Uncertainty Removal in Verification of Nonlinear Systems against Signal Temporal Logic via Incremental Reachability Analysis
Antoine Besset, Joris Tillet, Julien Alexandre dit Sandretto
TL;DR
The paper tackles uncertainty in verifying STL properties for nonlinear continuous-time systems by integrating reachability analysis with Boolean interval arithmetic. It introduces a unitary-signal framework and a marker-based uncertainty tracking mechanism that distinguishes whether indeterminacy arises from over-approximation or incomplete simulations, enabling selective refinement of only the relevant reachable sets. The approach supports both offline and online monitoring and contracts/refines the reachable tube adaptively to improve precision while avoiding unnecessary recomputation. A nonlinear oscillator case study demonstrates substantial reductions in satisfaction ambiguity and favorable computational performance compared with baseline methods.
Abstract
A framework is presented for the verification of Signal Temporal Logic (STL) specifications over continuous-time nonlinear systems under uncertainty.
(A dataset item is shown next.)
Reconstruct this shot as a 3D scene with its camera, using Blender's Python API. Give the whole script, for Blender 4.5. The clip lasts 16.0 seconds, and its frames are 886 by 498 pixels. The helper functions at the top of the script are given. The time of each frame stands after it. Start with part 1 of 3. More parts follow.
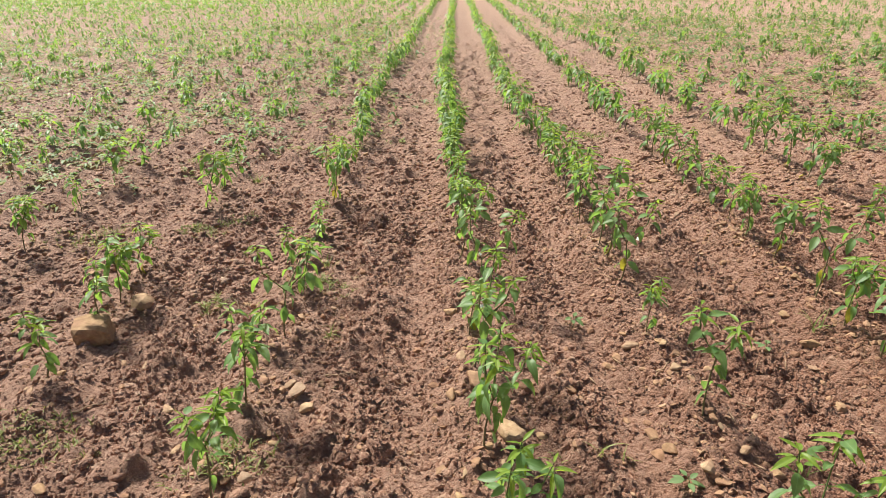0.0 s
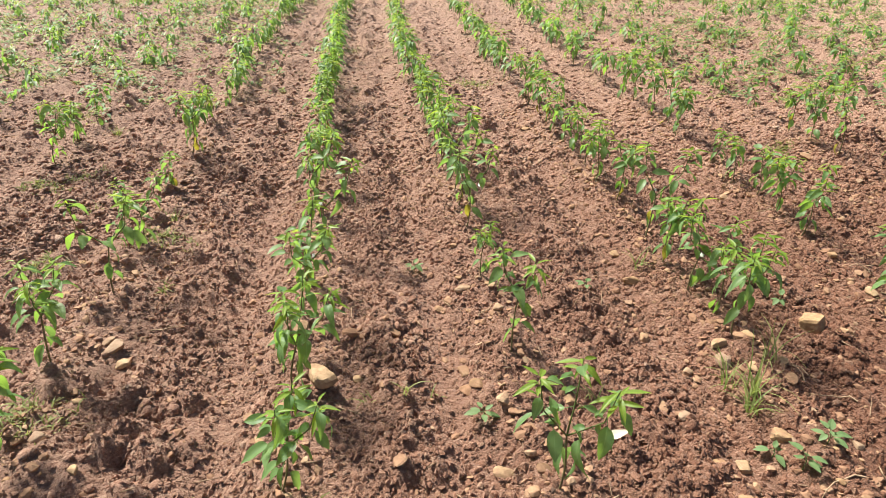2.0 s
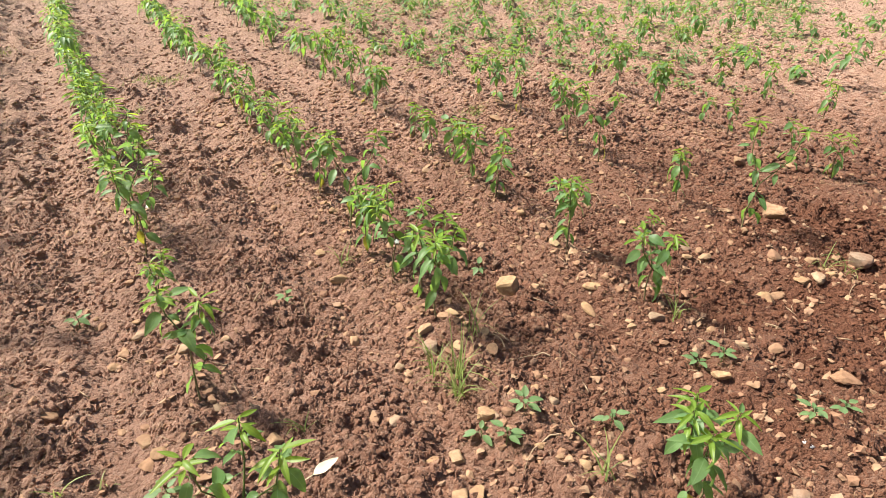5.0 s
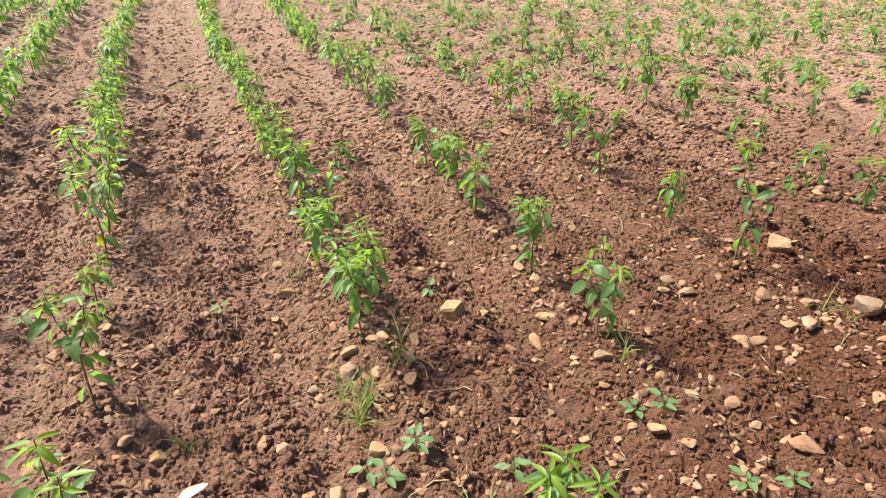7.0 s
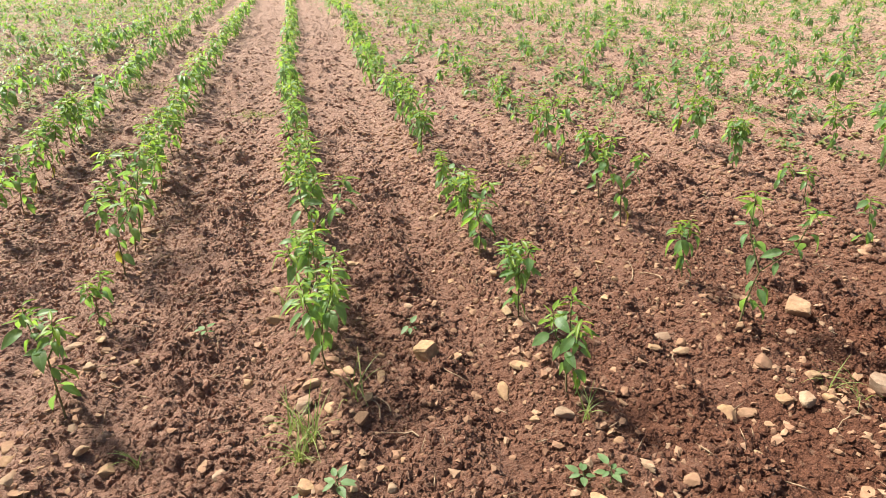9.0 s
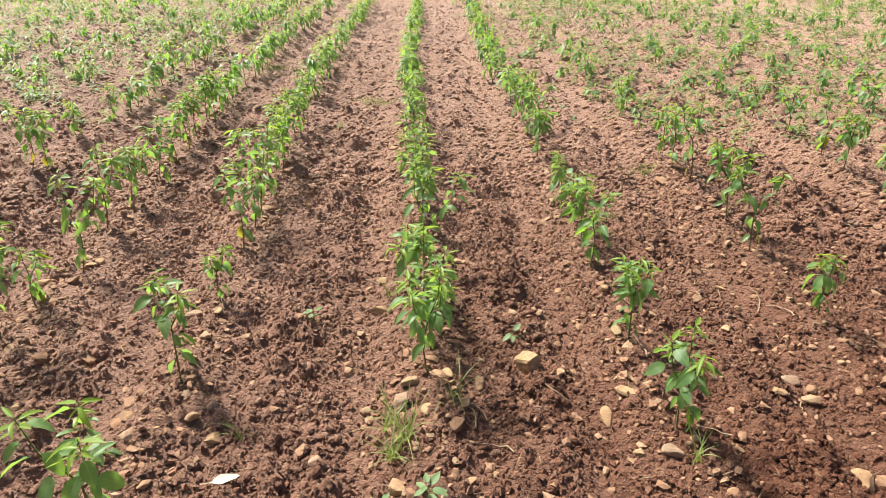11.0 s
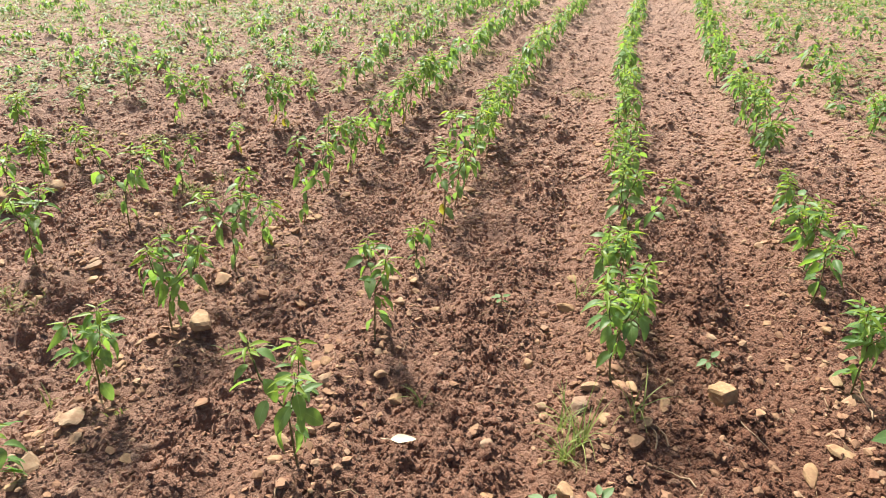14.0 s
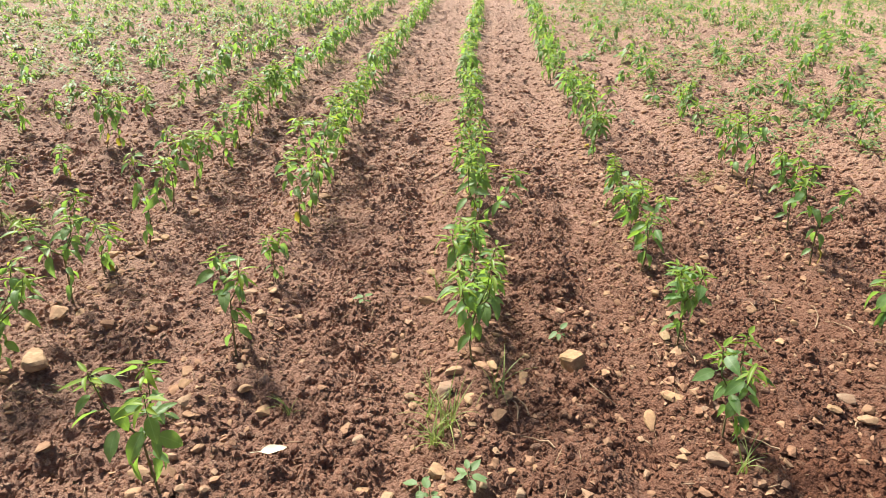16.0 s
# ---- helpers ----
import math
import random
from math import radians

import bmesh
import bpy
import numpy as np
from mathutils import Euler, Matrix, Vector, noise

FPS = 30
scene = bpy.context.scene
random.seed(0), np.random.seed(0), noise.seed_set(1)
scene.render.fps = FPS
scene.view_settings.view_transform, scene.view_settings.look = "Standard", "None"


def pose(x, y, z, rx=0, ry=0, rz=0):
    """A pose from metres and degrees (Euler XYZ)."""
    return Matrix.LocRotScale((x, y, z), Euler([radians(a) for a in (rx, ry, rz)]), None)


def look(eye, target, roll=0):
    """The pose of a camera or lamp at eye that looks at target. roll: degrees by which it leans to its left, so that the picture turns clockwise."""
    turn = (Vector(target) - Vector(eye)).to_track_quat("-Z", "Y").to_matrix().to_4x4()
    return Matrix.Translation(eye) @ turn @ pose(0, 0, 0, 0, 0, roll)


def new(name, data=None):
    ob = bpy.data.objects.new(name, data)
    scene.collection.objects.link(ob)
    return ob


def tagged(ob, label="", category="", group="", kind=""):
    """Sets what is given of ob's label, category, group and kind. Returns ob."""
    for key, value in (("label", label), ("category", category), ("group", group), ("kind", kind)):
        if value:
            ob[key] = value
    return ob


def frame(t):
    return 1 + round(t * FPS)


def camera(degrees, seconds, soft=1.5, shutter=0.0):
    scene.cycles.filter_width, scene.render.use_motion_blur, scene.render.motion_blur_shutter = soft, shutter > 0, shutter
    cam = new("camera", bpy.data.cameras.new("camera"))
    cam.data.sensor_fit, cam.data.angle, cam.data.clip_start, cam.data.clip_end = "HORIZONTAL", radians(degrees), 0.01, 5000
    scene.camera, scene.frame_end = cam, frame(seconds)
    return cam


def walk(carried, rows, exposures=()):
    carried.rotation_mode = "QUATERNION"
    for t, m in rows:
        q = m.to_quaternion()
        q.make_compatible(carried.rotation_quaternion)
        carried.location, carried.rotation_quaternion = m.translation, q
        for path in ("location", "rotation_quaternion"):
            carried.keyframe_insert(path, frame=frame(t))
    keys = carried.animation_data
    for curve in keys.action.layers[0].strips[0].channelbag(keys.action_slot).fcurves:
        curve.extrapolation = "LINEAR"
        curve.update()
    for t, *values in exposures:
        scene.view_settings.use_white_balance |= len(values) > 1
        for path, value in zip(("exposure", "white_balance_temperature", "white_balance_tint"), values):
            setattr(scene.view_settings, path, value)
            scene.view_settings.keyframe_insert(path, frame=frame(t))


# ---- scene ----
cam = camera(72.03, 16.0, soft=0.35)
PATH = [
    (0, (-0.144, 0.234, 1.377), (-0.138, 2.054, 0.546), -1.4),
    (0.5, (0.086, 0.152, 1.368), (0.032, 1.974, 0.544), 0.2),
    (0.7, (0.151, 0.152, 1.369), (0.235, 1.954, 0.504), 2.1),
    (1, (0.213, 0.154, 1.37), (0.425, 1.922, 0.46), 1.8),
    (1.5, (0.245, 0.176, 1.369), (0.5, 1.919, 0.422), 0.7),
    (2, (0.262, 0.188, 1.357), (0.479, 1.924, 0.388), 0.1),
    (2.5, (0.264, 0.275, 1.339), (0.57, 1.968, 0.32), 1.3),
    (2.7, (0.278, 0.311, 1.334), (0.694, 1.971, 0.299), 1.6),
    (3, (0.318, 0.344, 1.33), (0.943, 1.97, 0.349), 2.0),
    (3.3, (0.355, 0.353, 1.33), (1.164, 1.886, 0.332), 2.3),
    (3.5, (0.385, 0.354, 1.331), (1.261, 1.844, 0.325), 1.4),
    (4, (0.491, 0.336, 1.34), (1.363, 1.819, 0.32), 0.7),
    (4.5, (0.55, 0.34, 1.34), (1.495, 1.776, 0.319), 0.5),
    (5, (0.627, 0.325, 1.341), (1.526, 1.79, 0.319), 0.6),
    (5.2, (0.685, 0.31, 1.341), (1.537, 1.797, 0.31), 0.1),
    (7.3, (1.22, 0.186, 1.299), (1.834, 1.815, 0.315), -1.2),
    (7.5, (1.286, 0.17, 1.297), (1.84, 1.823, 0.317), -1.5),
    (8, (1.46, 0.104, 1.306), (1.916, 1.805, 0.356), -1.0),
    (8.5, (1.53, 0.088, 1.312), (1.947, 1.791, 0.351), -1.8),
    (9, (1.526, 0.108, 1.33), (1.948, 1.84, 0.424), -1.6),
    (9.5, (1.477, 0.146, 1.329), (1.819, 1.914, 0.46), -2.3),
    (9.7, (1.471, 0.145, 1.333), (1.77, 1.924, 0.469), -1.8),
    (11.8, (1.499, 0.23, 1.345), (1.52, 1.98, 0.378), 0.3),
    (12, (1.501, 0.236, 1.323), (1.497, 1.984, 0.352), 0.6),
    (12.5, (1.493, 0.228, 1.326), (1.406, 1.977, 0.36), -0.6),
    (13, (1.454, 0.224, 1.33), (1.265, 1.94, 0.321), -0.4),
    (13.5, (1.412, 0.206, 1.34), (1.066, 1.914, 0.359), 0.0),
    (14, (1.401, 0.194, 1.342), (0.946, 1.894, 0.392), 0.1),
    (14.5, (1.398, 0.182, 1.34), (0.906, 1.881, 0.406), -0.1),
    (15, (1.396, 0.171, 1.335), (0.918, 1.882, 0.415), -0.4),
    (15.5, (1.421, 0.156, 1.332), (1.127, 1.895, 0.389), 0.8),
    (16, (1.465, 0.15, 1.332), (1.422, 1.923, 0.408), 0.7),
]
EXPOSURES = [(0, 0.72), (1, 0.78), (1.5, 0.88), (3, 0.99), (16, 1.02)]
walk(cam, [(t, look(eye, target, roll)) for t, eye, target, roll in PATH], EXPOSURES)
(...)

Based on reachability analysis, the proposed method addresses indeterminate satisfaction caused by over-approximated reachable sets or incomplete simulations. STL semantics is extended via Boolean interval arithmetic, enabling the decomposition of satisfaction signals into unitary components with traceable uncertainty markers. These are propagated through the satisfaction tree, supporting precise identification even in nested formulas. To improve efficiency, only the reachable sets contributing to uncertainty are refined, identified through the associated markers. The framework allows online or offline monitoring to adapt to incremental system evolution while avoiding unnecessary recomputation. A case study on a nonlinear oscillator demonstrates a significant reduction in satisfaction ambiguity, highlighting the effectiveness of the approach.